Yesteryear’s Memories: Smiling in photos

I was looking at some pictures of my family, taken back in the early 1900s. They were posed in front of rattan chairs with elegant potted palms on either side. They were sometimes sitting, sometimes standing, and some were even resting their chins on some sort of table. They of course wore the attire of the day — men with stiff collars, ladies with fancy hats, and kids in their Sunday go-to-church clothes. It was interesting and enlightening, but something was wrong. Somehow, they seemed so serious. It took me a little while to figure out just what bothered me about those pics. Then I figured it out.
Not one of them was smiling. Not even a trace of a grin. It was a little weird — I wondered if they were mad or nervous or maybe their shoes were just too tight. I looked at other photos from the time. I didn’t find one with a smile.
Now I’m sure that this subject had been studied numerous times. Some say that it took so long to take the shot in early photos, that a smile was too difficult to hold for long periods. That’s probably true. Some say that dental care was much less available and people weren’t proud of their smiles. That may have been a factor in some cases, too, but I have my own theory. I think it’s a combination of factors — so I have surmised some of the things they may have been thinking as the pictures were taken.
The family wants a picture of Aunt Mary. She was the one who organized family picnics, gave advice to the younger family members on marriage, home buying and jobs. So she dressed up in a tight dress (she gained a few pounds over the last few years), she got a new hat (that cost her the princely sum of eighty cents), she had to ask Uncle Milan for a ride into town (which he complained about because the buggy brake had to be fixed first), and she had to pay another seventy five cents to the photographer. They had to get ready to go into town because on the way back they needed coffee and sugar. They had a little tiff over the cost of the photo and the fact that Mary scorched the eggs as she was squeezing into the dress. Finally, the photographer says hold still for one whole minute. I wouldn’t be smiling either.

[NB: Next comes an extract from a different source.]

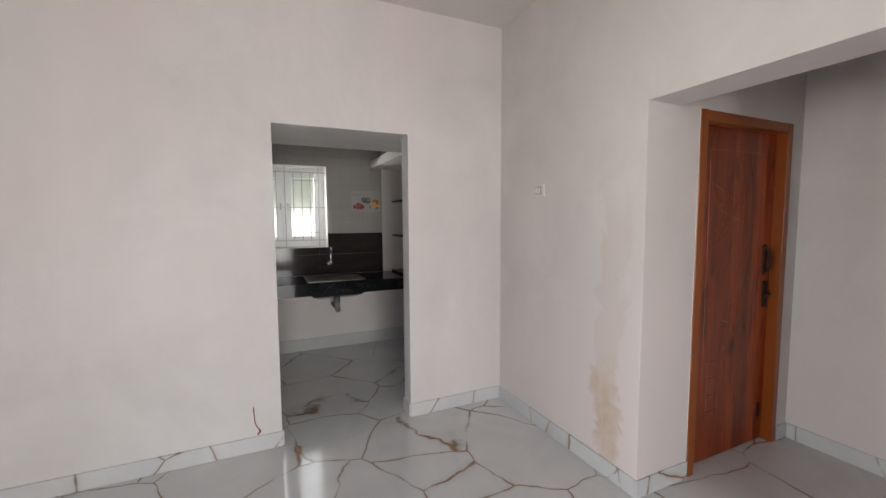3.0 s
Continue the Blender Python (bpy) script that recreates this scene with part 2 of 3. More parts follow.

Then there are the kids in 1895. A photographer told the family he’d take beautiful pictures of the little angels for only two dollars and fifty cents. (That’s seventy eight bucks in the present day). Just bring them both in first thing on Wednesday. The angels awoke, ready for their pictures, smiling faces and giggles. Mom puts the girl in her dainty frock with the pinned on frills and the boy in short pants, button-up shoes after looking for the buttonhook for fifteen minutes, and his sailor-like tam hat that he left out in the rain the day before. They round up the happy children and bustle them off to the photographer’s studio only to find that the boy snuck a few cubes of sugar and a plum in his pocket for the trip, which immediately ruptured into a sticky wet glob of goo, soaking through the front of his pants. On arrival, the little darlings started fighting about her dress which the boy said looked like a circus tent with feathers and she retaliated with comments on his hair that smelled like the dog. Once the children were in place, the photographer threatened to clamp the squirming boy’s head in the cast-iron stabilizer that he used to photograph deceased people and the boy started crying, making his eyes red and puffy. Mom got him straightened up by dabbing her handkerchief on her tongue and then wiping his eyes. Mommy spit works miracles. All was well again, and the straight-faced photo was taken to be ready in a few days. For only one dollar more, he would furnish a whole dozen cabinet cards to be distributed to aunts and uncles and grandparents.
Everything taken into consideration, I’ve decided that any picture taken in those times with any trace of a smile was either an accident or the sign of an abnormal family. Thank goodness that today, we can take hundreds of pictures instantly with our cellphone. And about those old family photos from the distant past, it’s a miracle that any of them actually came into being. And no, those serious faces weren’t the product of tight shoes or bad teeth. They just wanted to go home.